PhD Graduate Seminar- Feras Machour
30/07/2024 01:00
Feras Machour

Harnessing DNA replication stress to target RBM10 deficiency in lung adenocarcinoma

Background and Motivation: Lung cancer has the highest mortality rate among all types of cancer worldwide. Strikingly, the RNA-binding motif protein 10 (RBM10) is the most mutated splicing factor in lung adenocarcinoma (LUAD) (~9-25% of all cases). Most RBM10 cancer mutations are loss-of-function, correlating with increased tumorigenesis and limiting the efficacy of current LUAD targeted therapies. Remarkably, therapeutic strategies leveraging RBM10 deficiency remain unexplored, highlighting the urgency for innovative approaches to target RBM10 loss in LUAD.

Research Goal: Exploit the high mutation rate of RBM10 in LUAD for selective eradication of RBM10-mutated LUAD tumors.

Results: We conducted a CRISPR-Cas9 synthetic lethality (SL) screen and identified ~60 RBM10 SL genes, including WEE1 kinase. WEE1 inhibition sensitized RBM10-deficient LUAD cells in-vitro and in-vivo. Intriguingly, we identified a splicing-independent role of RBM10 in regulating DNA replication fork progression and replication stress response, which underpins RBM10-WEE1 SL. Mechanistically, we reveal that RBM10 physically interacts with active DNA replication forks and modulates R-loop homeostasis to maintain replication fork stability.

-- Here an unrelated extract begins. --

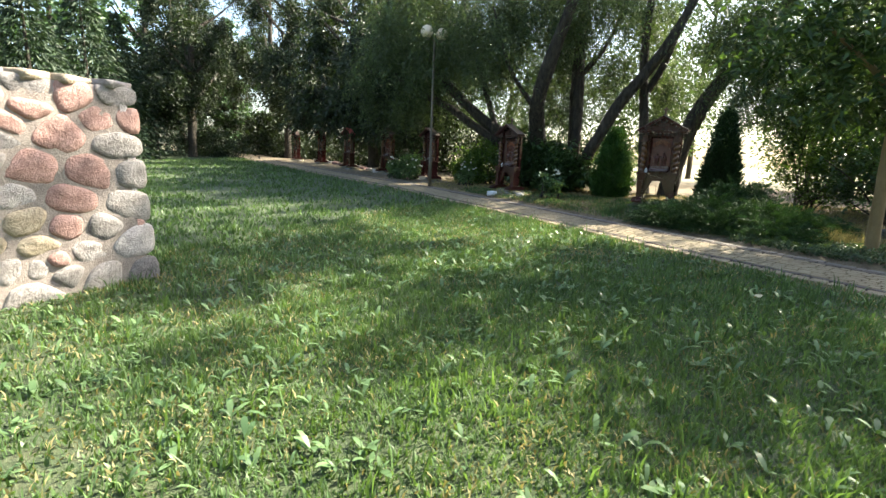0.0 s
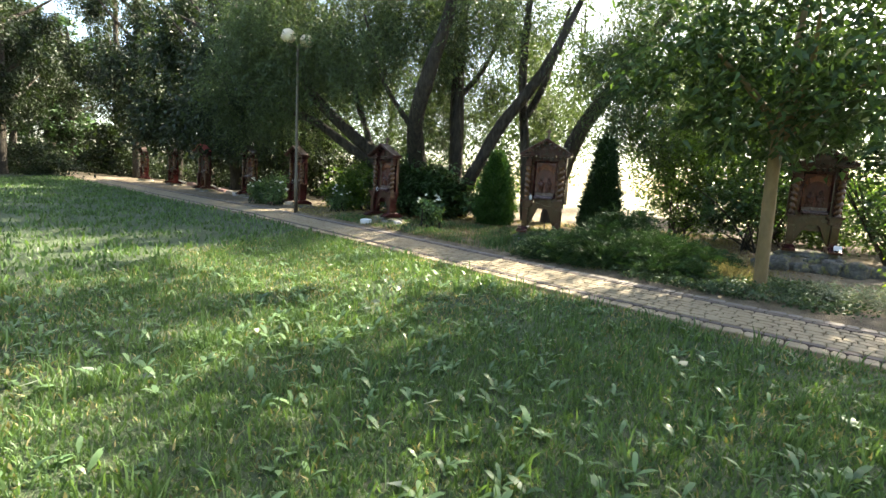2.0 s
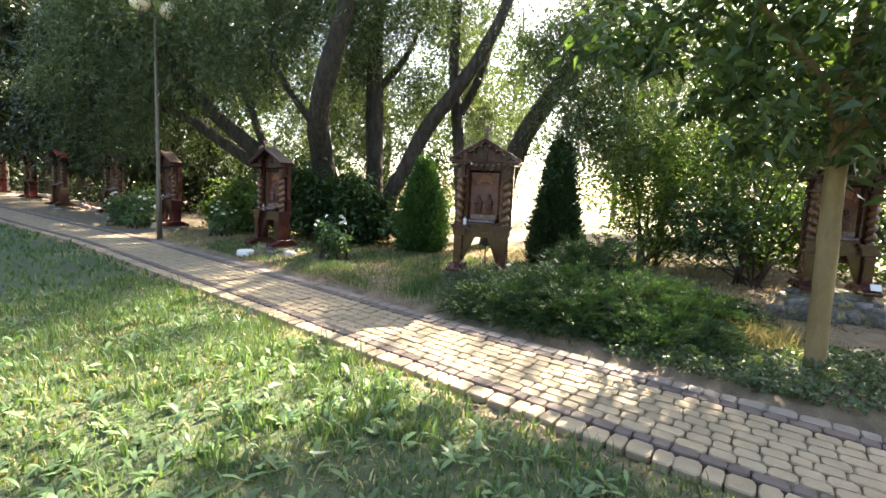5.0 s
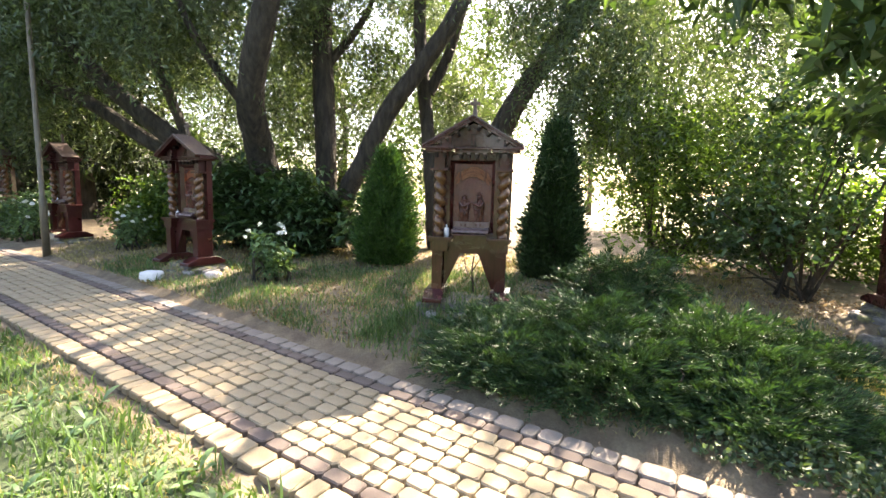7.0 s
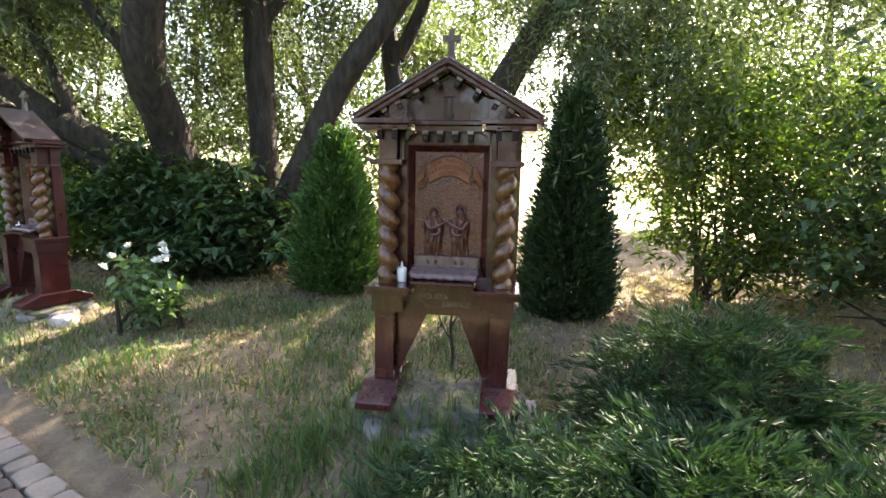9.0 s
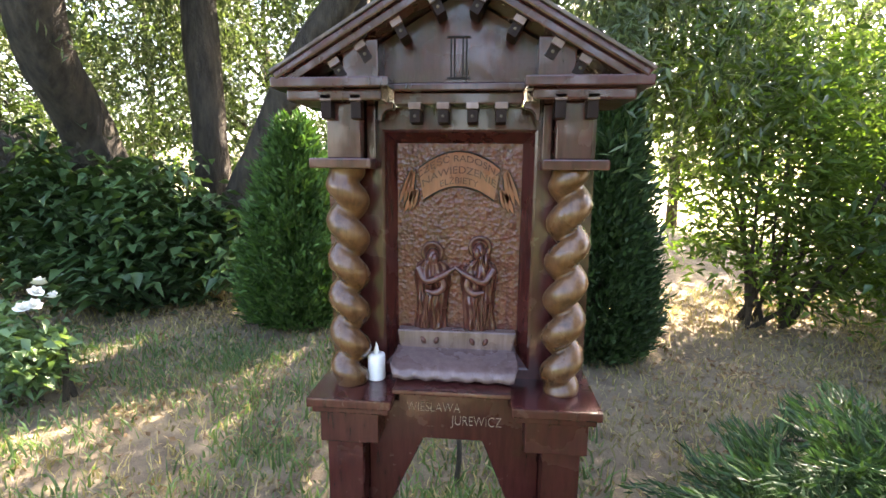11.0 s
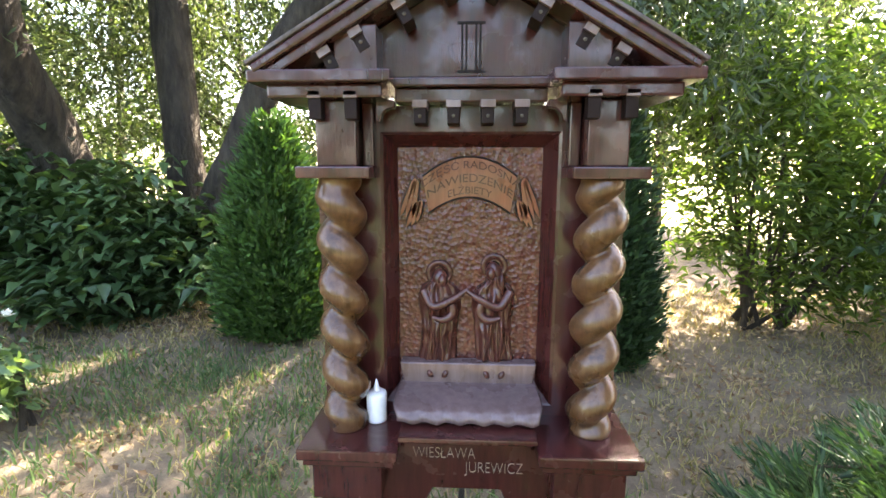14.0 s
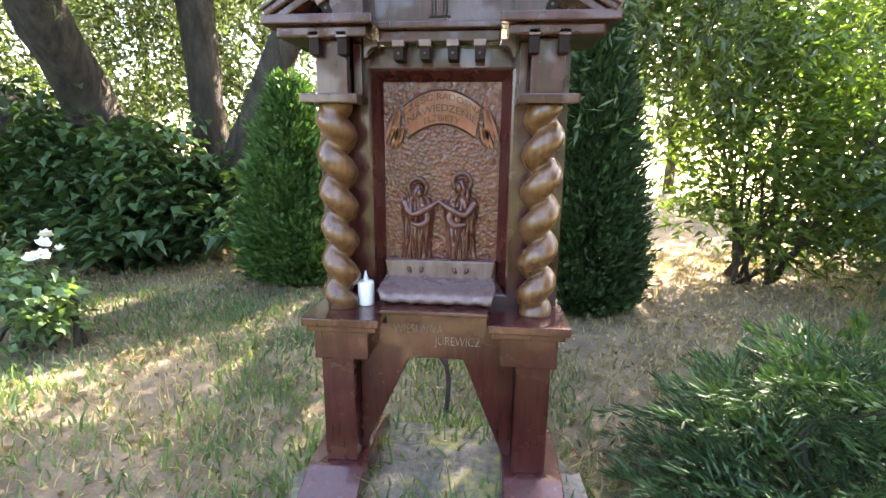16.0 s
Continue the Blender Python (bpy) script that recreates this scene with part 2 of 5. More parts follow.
# shrines: place of the front's middle, height of the feet, turn, numeral
SHRINE_PLACES = [(-1.805, 10.5, 0.785, 0.0, "II"), (2.70, 11.2, 0.80, -8.0, "I"), (-6.02, 11.93, 0.73, -20.0, "III"), (-10.05, 13.75, 0.76, -20.0, "IV"),
                 (-13.2, 15.1, 0.84, -16.0, "V"), (-16.45, 16.1, 0.90, -18.0, "VI"), (-20.8, 18.3, 0.95, -20.0, "VII"), (-25.5, 20.4, 1.0, -20.0, "VIII")]
MOUNDS = [(x, y + 0.2, z - 0.043 * y) for x, y, z, r, n in SHRINE_PLACES]


def base_z(x, y):
    return 0.043 * np.clip(y, -20, 19.0) + 0 * np.asarray(x)


def gz(x, y):
    return float(base_z(x, y))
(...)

Conclusions: Our data reveal an unexpected function of RBM10 in fine-tuning DNA replication, independent of its canonical splicing function. In a broader context, these findings reveal an unexplored aspect of DNA replication regulation involving a noncanonical function of RNA splicing factors. Moreover, our data provide an arsenal of therapeutic targets, such as WEE1, that can be utilized to target RBM10-mutated LUAD tumors with immediate clinical applicability.